Yes, we want to increase our doctoral student population by about 40 percent. The doctoral student is the engine of the research enterprise - they're the ones working in labs on a day-to-day basis, supervised by faculty members. When you consider the successful research universities across the world, what makes the difference is that they have the best graduate students.
So, this January we introduced a new recruitment program that involves three-year fellowships with roughly half the funding coming from the Faculty of Engineering and half from professors' research budgets. We are being proactive, putting forth financial packages on par with those awarded by other top schools internationally, and our professors have bought into the process, so clearly there is a thirst for this kind of arrangement. And in April we hosted our first graduate student recruitment weekend, with students coming from as far as Korea to visit McGill. We are already seeing the effect, as we have had 29 fellowship offers accepted so far, and are attracting the very best graduate students, including many with NSERC or FQRNT fellowships.
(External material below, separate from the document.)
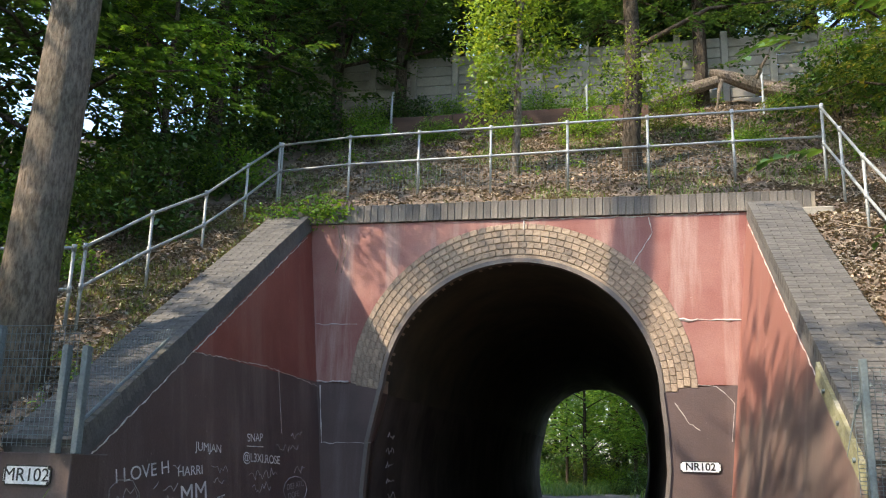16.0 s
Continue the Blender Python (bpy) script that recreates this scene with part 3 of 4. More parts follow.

What other concerns need to be addressed to keep research on the cutting edge?
We have the classical engineering departments - Civil, Mechanical, Electrical and Computer, Chemical, Mining and Materials, in addition to the Schools of Architecture and Urban Planning - but today's engineering world is much more interdisciplinary. We're making major inroads into fields like bioengineering, advanced materials and nanotechnology, and environmental engineering, all of which cut across departments. So how do we set up structures that are conducive to interdisciplinary research and education? Clearly, the departmental structures are important, but we also need to transcend them with another layer of programs that bridge departments and foster interdisciplinary activity. For example, we have a number of bioengineering researchers in departments across the faculty, so we should bring them together by creating a home for bioengineering research.
Any other notable plans for the coming year?
We are transferring the Student Affairs Office to create a one-stop Engineering Student Centre on the ground floor of the Frank Dawson Adams Building, a major passageway, where we can integrate student advising and career counselling for undergraduate and graduate students, provide a computing facility, and also open a women in engineering office. We are planning a January 2007 opening of this comprehensive student centre.
You sound busy - how have you found your first year?
It has been great. This is a demanding job and there is always too much to do, but that is also part of my personality. I certainly feel that working together with the chairs and directors, we have the momentum to meet our research and education initiatives.
My first job was at Avions Marcel Dassault, just outside of Paris, where I worked on the Rafale jetfighter airframe structure for a few months as an intern, and then stayed a few more months after finishing my undergraduate degree. It was a very interesting experience and lasted about six months in total, after which I went to Princeton University to do graduate work. And then I stayed in the university system as a professor, which you are supposed to enjoy - it's not work at all.